Washington D.C.II
Agriculture, Education, Treasury, F.B.I., the great, gray, giant buildings began to meld together after a while as our bus wound its way through afternoon traffic, the driver seeming to obey unwritten rules allowing him to straddle lanes and park where ever he wanted. We goggled out the window like true rubes while a fellow traveler two rows ahead surreptitiously spit tobacco juice into a used coffee cup.
We had lunch in the food court of the Ronald Reagan building a block from the White House, which was the reason for our stop. We opted for sandwiches rather than architecture, the White House having little cachet for us these days. Entering the Reagan building, Security pulled me aside after exiting the metal detector. I had not heard it “ding” when I passed through and was surprised when I was made to stand with my arms straight out while an officer “wanded” me. It was a physical reminder that the America of today is not the America of my youth. In truth, I believe I was profiled, that the fact that I was a 5’5” senior, tubby, gray haired and bearded, Caucasian male using a cane, raised flags. I was happy to have avoided the cavity search when I was released to get my lunch in the food-court.
Having re-carbed, our driver took us across the Potomac River, to a knoll overlooking the Pentagon. The knoll is the home of the Air Force Monument, but on the backside, we could look down on the Pentagon (take that line how you will). The driver pointed to a section of discolored marble where an airliner had crashed into the Pentagon on September 11. In truth, I could not spot the discoloration because I was distracted by the driver, who chose that moment to give a sales pitch about the book with colored images of the monuments in the city, which he was selling for only $10. This included a removable postcard of the Martin Luther King memorial. With mixed emotions, we got back on the bus.

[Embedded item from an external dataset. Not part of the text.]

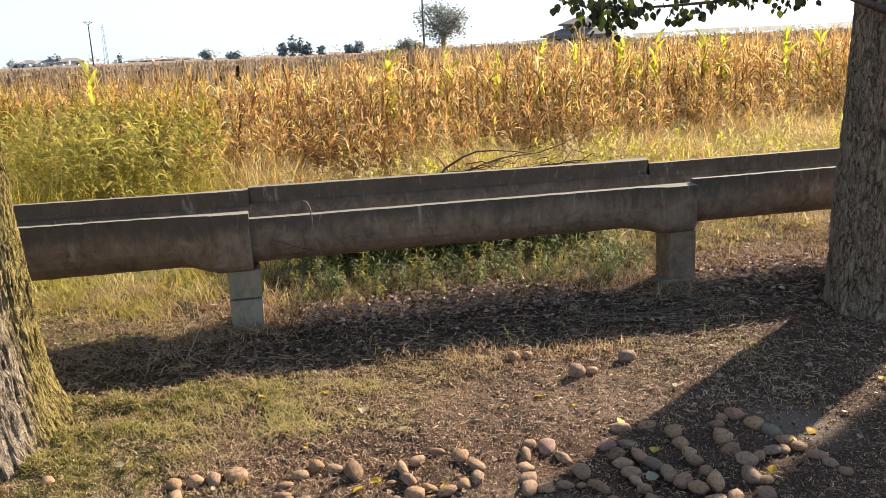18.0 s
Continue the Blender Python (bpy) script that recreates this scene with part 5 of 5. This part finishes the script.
far_tree(11.75, 150, elev(3.1, 150), 11.2, "round airy tree far behind the maize field", 3, 3600, 0.38)
far_tree(9.2, 170, elev(0.75, 170), 4.2, "small bushy tree far behind the maize field", 4, 900, 0.4)
far_tree(10.0, 175, elev(0.6, 175), 4.6, "small bushy tree far behind the maize field", 14, 900, 0.4)
for az, e, wide, seed in ((1.3, 0.85, 3.4, 5), (1.9, 1.30, 3.2, 6), (2.45, 1.15, 3.0, 7), (2.95, 0.8, 3.0, 8), (6.2, 0.75, 3.6, 9), (5.5, 0.6, 3.4, 10), (-3.4, 0.6, 5.0, 11), (-1.8, 0.45, 5.0, 12), (3.8, 0.5, 3.0, 13), (22.6, 0.9, 3.6, 15)):
    far_tree(az, 260, elev(e, 260), wide, "slim dark tree on the horizon", seed, 1100, 0.6)
for az, e, wide, seed in ((-12.1, 0.85, 5.0, 31), (-12.5, 0.55, 6.0, 32), (-8.65, 0.6, 3.4, 33), (-14.6, 0.5, 7.0, 34), (-19.0, 0.5, 7.0, 35), (-21.5, 0.4, 8.0, 36), (-25, 0.5, 8.0, 37)):
    far_tree(az, 520, elev(e, 520), wide, "dark tree among the far houses", seed, 350, 1.0)


def utility_pole(az, dist, top, label, thick=0.14):
    """A tapered pole with a V-shaped head that carries insulators."""
    x, y = bearing(az, dist)
    pole = tagged(new("utility_pole"), label, "utility pole", "utility poles")
    pole.location = (x, y, 0)
    h = elev(top, dist)
    part("shaft", tube_mesh("shaft", [(0, 0, -0.3), (0, 0, h * 0.5), (0, 0, h * 0.93)], [thick, thick * 0.85, thick * 0.65], POLE, 10), None, pole)
    arm = h * 0.055
    for s in (-1, 1):
        part("brace", tube_mesh("brace", [(0, 0, h * 0.915), (s * arm * 0.6, 0, h * 0.945), (s * arm * 1.5, 0, h * 0.965)], [0.06, 0.05, 0.05], STEEL, 6), None, pole)
    part("crossarm", tube_mesh("crossarm", [(-arm * 1.5, 0, h * 0.965), (0, 0, h * 0.972), (arm * 1.5, 0, h * 0.965)], [0.05, 0.05, 0.05], STEEL, 6), None, pole)
    for s in (-1.5, -0.7, 0.7, 1.5):
        part("insulator", tube_mesh("insulator", [(s * arm, 0, h * 0.965), (s * arm, 0, h * 0.98), (s * arm, 0, h)], [0.03, 0.07, 0.04], STEEL, 8), None, pole)
    return pole


utility_pole(-10.2, 210, 2.5, "tall utility pole with a forked head beyond the field", 0.17)
utility_pole(10.45, 95, 4.06, "tall utility pole with a forked head behind the maize", 0.13)

mast = tagged(new("lattice_mast"), "thin pale lattice mast on the horizon", "mast")
mx, my = bearing(-9.42, 420)
mast.location = (mx, my, 0)
mh = elev(2.25, 420)
for sx, sy in ((-1, -1), (1, -1), (0, 1)):
    part("mast_leg", tube_mesh("mast_leg", [(sx * 0.9, sy * 0.9, 0), (sx * 0.35, sy * 0.35, mh)], [0.10, 0.07], STEEL, 5), None, mast)
for k in range(12):
    z0, z1 = mh * k / 12, mh * (k + 1) / 12
    w0, w1 = 0.9 - 0.55 * k / 12, 0.9 - 0.55 * (k + 1) / 12
    part("mast_brace", tube_mesh("mast_brace", [(-w0, -w0, z0), (w1, -w1, z1)], [0.05, 0.05], STEEL, 4), None, mast)


def hip_roof(w, d, z0, z1, over, thick=0.25):
    bm = bmesh.new()
    a = [bm.verts.new((sx * (w / 2 + over), sy * (d / 2 + over), z0)) for sx, sy in ((-1, -1), (1, -1), (1, 1), (-1, 1))]
    low = [bm.verts.new((v.co.x, v.co.y, z0 - thick)) for v in a]
    ridge = [bm.verts.new((s * max(0.4, (w - d) / 2), 0, z1)) for s in (-1, 1)]
    bm.faces.new((a[0], a[1], ridge[1], ridge[0]))
    bm.faces.new((a[1], a[2], ridge[1]))
    bm.faces.new((a[2], a[3], ridge[0], ridge[1]))
    bm.faces.new((a[3], a[0], ridge[0]))
    for i in range(4):
        bm.faces.new((a[i], low[i], low[(i + 1) % 4], a[(i + 1) % 4]))
    bm.faces.new(low)
    bmesh.ops.recalc_face_normals(bm, faces=bm.faces[:])
    return bm


hx, hy = bearing(20.4, 165)
house = tagged(new("house"), "low house with a two-tiered dark tiled roof behind the maize", "house", "far houses")
house.location, house.rotation_euler = (hx, hy, 0), (0, 0, radians(-18))
part("wall", box_bm(-5.6, 5.6, -4.5, 4.5, 0, 2.7, 0.03), WALL, house)
part("roof", hip_roof(11.2, 9.0, 2.75, 4.5, 1.3), ROOF, house)
part("upper_wall", box_bm(-2.7, 2.7, -2.2, 2.2, 2.9, 4.75, 0.03), WALL, house)
part("upper_roof", hip_roof(5.4, 4.4, 4.75, elev(1.42, 165), 0.8), ROOF, house)
for wx in (-1.6, 0.0, 1.6):
    part("window", box_bm(wx - 0.45, wx + 0.45, -2.24, -2.18, 4.0, 4.55, 0.01), GLASS_DARK, house)
for wx in (-3.6, -1.2, 1.2, 3.6):
    win = part("window", box_bm(wx - 0.5, wx + 0.5, -4.55, -4.48, 1.0, 2.2, 0.01), GLASS_DARK, house)
part("chimney", box_bm(1.8, 2.3, 0.2, 0.7, 4.6, elev(1.5, 165), 0.03), WALL, house)

rng = random.Random(71)
for az, w, h in ((-11.4, 13, 5.2), (-13.0, 15, 4.6), (-13.7, 11, 5.0), (-16.5, 16, 4.8), (-23.0, 18, 5.0), (-6.3, 36, 3.1)):
    x, y = bearing(az, 520)
    home = tagged(new("house"), "small low building far off on the horizon", "house", "far houses")
    home.location, home.rotation_euler = (x, y, 0), (0, 0, radians(-az + rng.uniform(-15, 15)))
    part("wall", box_bm(-w / 2, w / 2, -4, 4, 0, h * 0.62, 0.05), WALL_FAR, home)
    part("roof", hip_roof(w, 8, h * 0.63, h, 0.6), ROOF_FAR, home)
    for wx in (-0.25, 0.25):
        part("window", box_bm(w * wx - 0.6, w * wx + 0.6, -4.06, -3.98, 1.1, 2.3, 0.01), GLASS_DARK, home)

# hedges on the skyline
rr = np.random.RandomState(88)
n = 5200
az = rr.uniform(-34, 52, n)
dist = rr.uniform(480, 640, n)
tall = np.clip(1.2 + 1.6 * np.sin(az * 1.7) + 1.3 * np.sin(az * 4.3 + 1) + rr.normal(0, 0.5, n), 0.3, 6)
hx_, hy_ = 0.5 + dist * np.sin(np.radians(az)), dist * np.cos(np.radians(az))
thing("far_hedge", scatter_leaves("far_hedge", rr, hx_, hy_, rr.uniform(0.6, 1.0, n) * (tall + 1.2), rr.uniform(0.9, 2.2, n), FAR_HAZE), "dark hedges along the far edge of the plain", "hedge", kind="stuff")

# the low rise of land on the skyline
azs, rows = np.linspace(-60, 75, 136), []
for dd, k in ((700, 0.0), (900, 0.55), (1150, 1.0), (1500, 0.8), (2300, 0.0)):
    hgt = (1.0 + 7.5 / (1 + np.exp(-(azs - 17) / 4.0)) + 0.5 * np.sin(azs * 0.7)) * k
    rows.append(np.stack([0.5 + dd * np.sin(np.radians(azs)), dd * np.cos(np.radians(azs)), hgt - (0.5 if k == 0 else 0)], 1))
hv = np.concatenate(rows)
ids = np.arange(len(hv)).reshape(len(rows), len(azs))
hq = np.stack([ids[:-1, :-1], ids[:-1, 1:], ids[1:, 1:], ids[1:, :-1]], -1).reshape(-1, 4)
thing("far_hill", mesh_np("far_hill", hv, hq, HILL, True), "low brown rise of land on the skyline", "hill", kind="structure")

As we approached the Lincoln Memorial, the Washington D.C. that I had imagined appeared. In a wide, green expanse, flights of marble steps rose to meet the pure white columns of the monument. I opted for the elevator, Lydia chose the steps. The elevator was out of order, so less willingly, I too took the steps. I leaned against a column at the top waiting for the wheezing to stop and the colored spots in my vision to clear. Lydia found me and together we turned and stood in silence to stare up at Mr. Lincoln. There were tears in our eyes.
(I was 11 when the centennial of the Civil War began to be celebrated. For four years our newspaper carried articles and portions of diaries daily pertaining to events of the war. The Civil War became my passion. My fifth-grade teacher, recognizing a teaching opportunity, gave me reproduction copies of Harper’s Weekly. I still have them someplace. I memorized the Gettysburg Address on my own. I can still say it entirely.)
We have shared many special moments on this trip across America, but I believe that standing at the foot of Mr. Lincoln’s chair was the highlight for us, the time we will remember the most, knowing how we felt just then as we stood looking up at him. And yet, he was not real to me until the next day at The Smithsonian, where, in a small glass display, sitting on a tiny hallway table was an old, threadbare and discolored top-hat. It made Mr. Lincoln real to me. It was the hat he wore to Ford’s Theater.